Key Takeaways: Elo and Power Ratings
One-Page Reference
Core Elo Equations
Expected Score:
E = 1 / (1 + 10^((R_opponent - R_team) / 400))
Rating Update:
R_new = R_old + K × (Actual - Expected)
Where: Actual = 1 (win), 0 (loss), 0.5 (tie)
Key Parameters
| Parameter | Typical Value | Effect |
|---|---|---|
| K-Factor | 25-32 | Higher = more responsive, more volatile |
| Home Advantage | 48 Elo points | ~2.5 point spread |
| Initial Rating | 1500 | Starting point for all teams |
| Season Regression | 1/3 toward mean | Accounts for offseason changes |
Rating to Spread Conversion
Elo → Spread: - ~25 Elo points ≈ 1 point spread - Spread = (Away_Elo - Home_Elo - HFA) / 25
Spread → Probability: - Each point ≈ 3% probability shift - P(home) = 1 / (1 + 10^(spread/8))
Margin of Victory Adjustment
Formula:
multiplier = log(margin + 1) × autocorr_factor
autocorr_factor = 2.2 / ((elo_diff × 0.001) + 2.2)
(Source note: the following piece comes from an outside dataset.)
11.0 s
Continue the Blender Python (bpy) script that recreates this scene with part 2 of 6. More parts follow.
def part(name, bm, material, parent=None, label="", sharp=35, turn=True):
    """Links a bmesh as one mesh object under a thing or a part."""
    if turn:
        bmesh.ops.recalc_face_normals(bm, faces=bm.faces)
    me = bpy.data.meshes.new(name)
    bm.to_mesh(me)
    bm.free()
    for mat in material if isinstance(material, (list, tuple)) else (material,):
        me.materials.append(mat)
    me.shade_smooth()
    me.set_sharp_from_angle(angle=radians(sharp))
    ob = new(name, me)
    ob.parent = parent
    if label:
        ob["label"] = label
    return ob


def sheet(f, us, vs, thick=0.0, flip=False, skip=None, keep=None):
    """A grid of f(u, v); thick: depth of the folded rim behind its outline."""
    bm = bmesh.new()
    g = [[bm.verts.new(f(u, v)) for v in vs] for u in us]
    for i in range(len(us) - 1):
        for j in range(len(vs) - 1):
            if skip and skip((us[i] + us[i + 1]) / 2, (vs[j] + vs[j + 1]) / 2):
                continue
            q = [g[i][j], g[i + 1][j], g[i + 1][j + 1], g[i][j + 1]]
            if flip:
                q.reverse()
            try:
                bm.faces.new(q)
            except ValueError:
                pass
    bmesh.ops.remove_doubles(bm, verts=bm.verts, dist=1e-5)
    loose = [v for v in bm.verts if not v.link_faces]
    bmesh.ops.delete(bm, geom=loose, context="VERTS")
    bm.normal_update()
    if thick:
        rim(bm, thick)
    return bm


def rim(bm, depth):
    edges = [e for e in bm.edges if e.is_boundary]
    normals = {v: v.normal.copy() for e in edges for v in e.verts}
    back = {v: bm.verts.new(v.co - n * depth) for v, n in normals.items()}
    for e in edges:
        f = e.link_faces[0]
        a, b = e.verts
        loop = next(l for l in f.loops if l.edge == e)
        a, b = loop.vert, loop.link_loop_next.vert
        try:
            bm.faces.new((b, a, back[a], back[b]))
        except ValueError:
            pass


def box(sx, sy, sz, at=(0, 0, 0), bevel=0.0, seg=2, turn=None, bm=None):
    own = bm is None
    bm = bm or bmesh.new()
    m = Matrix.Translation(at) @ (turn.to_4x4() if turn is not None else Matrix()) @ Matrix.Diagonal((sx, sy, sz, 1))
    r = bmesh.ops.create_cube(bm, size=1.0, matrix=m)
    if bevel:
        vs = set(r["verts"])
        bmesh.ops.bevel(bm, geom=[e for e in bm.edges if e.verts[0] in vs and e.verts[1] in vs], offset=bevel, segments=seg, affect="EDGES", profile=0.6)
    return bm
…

Effect: - Rewards larger margins - Dampens expected blowouts (favorite wins big) - Amplifies upset blowouts
Rating System Comparison
| System | Strengths | Weaknesses |
|---|---|---|
| Elo | Simple, interpretable, cross-season | Path dependent, no margin |
| SRS | SOS built-in, path independent | Single season only, all games equal |
| Efficiency | Granular, offense/defense splits | Complex, needs play-by-play |
Simple Rating System (SRS)
Core Equation:
Rating = Average Margin + Average Opponent Rating
- Iteratively solved until convergence
- Automatically adjusts for schedule strength
- Ratings are in point units (easier interpretation)
Season Transitions
Regression to Mean:
new_rating = old_rating - (old_rating - mean) × regression_factor
Why Regress: 1. Extreme ratings partly luck-driven 2. Roster changes occur in offseason 3. Future data will update anyway
Typical Regression: 1/3 toward mean
Performance Benchmarks
| Metric | Baseline | Good | Excellent | Market |
|---|---|---|---|---|
| SU Accuracy | 50% | 60% | 63%+ | ~63% |
| Brier Score | 0.250 | 0.220 | <0.210 | ~0.210 |
| Spread MAE | 14.0 | 11.0 | <10.5 | ~10.5 |
Practical Guidelines
K-Factor Selection: - 20-25: Stable, slow adaptation - 28-32: Balanced (most common) - 40+: Very responsive, high volatility
Margin Capping: - Cap at 14-24 points - Prevents garbage time distortion - Blowouts beyond cap add little information
Home Advantage: - ~2.5 points (down from 3.0 historically) - ~48 Elo points - Continues to decline over time
When to Use Each System
Elo: Public-facing predictions, cross-season comparisons, simplicity required
SRS: Single-season analysis, schedule strength focus, spread predictions
Efficiency: Detailed analysis, matchup breakdowns, maximum information extraction
Ensemble: Combine all three for best performance
Common Mistakes to Avoid
- Overfitting K-factor on evaluation data
- Ignoring sample size early in season
- Forgetting home advantage adjustment
- Not capping margins (one blowout distorts weeks)
- Over-interpreting early-season ratings
- Neglecting regression between seasons
Quick Implementation Checklist
- [ ] Initialize all teams at 1500
- [ ] Set K-factor (start with 28)
- [ ] Add home advantage (48 Elo)
- [ ] Process games chronologically
- [ ] Consider margin adjustment
- [ ] Apply 1/3 regression between seasons
- [ ] Calibrate to spreads
- [ ] Validate on holdout data
Key Insight
Simple rating systems perform surprisingly well. Elo with margin adjustment achieves ~60% straight-up accuracy—competitive with complex approaches. The key is proper calibration, thoughtful parameter selection, and honest evaluation.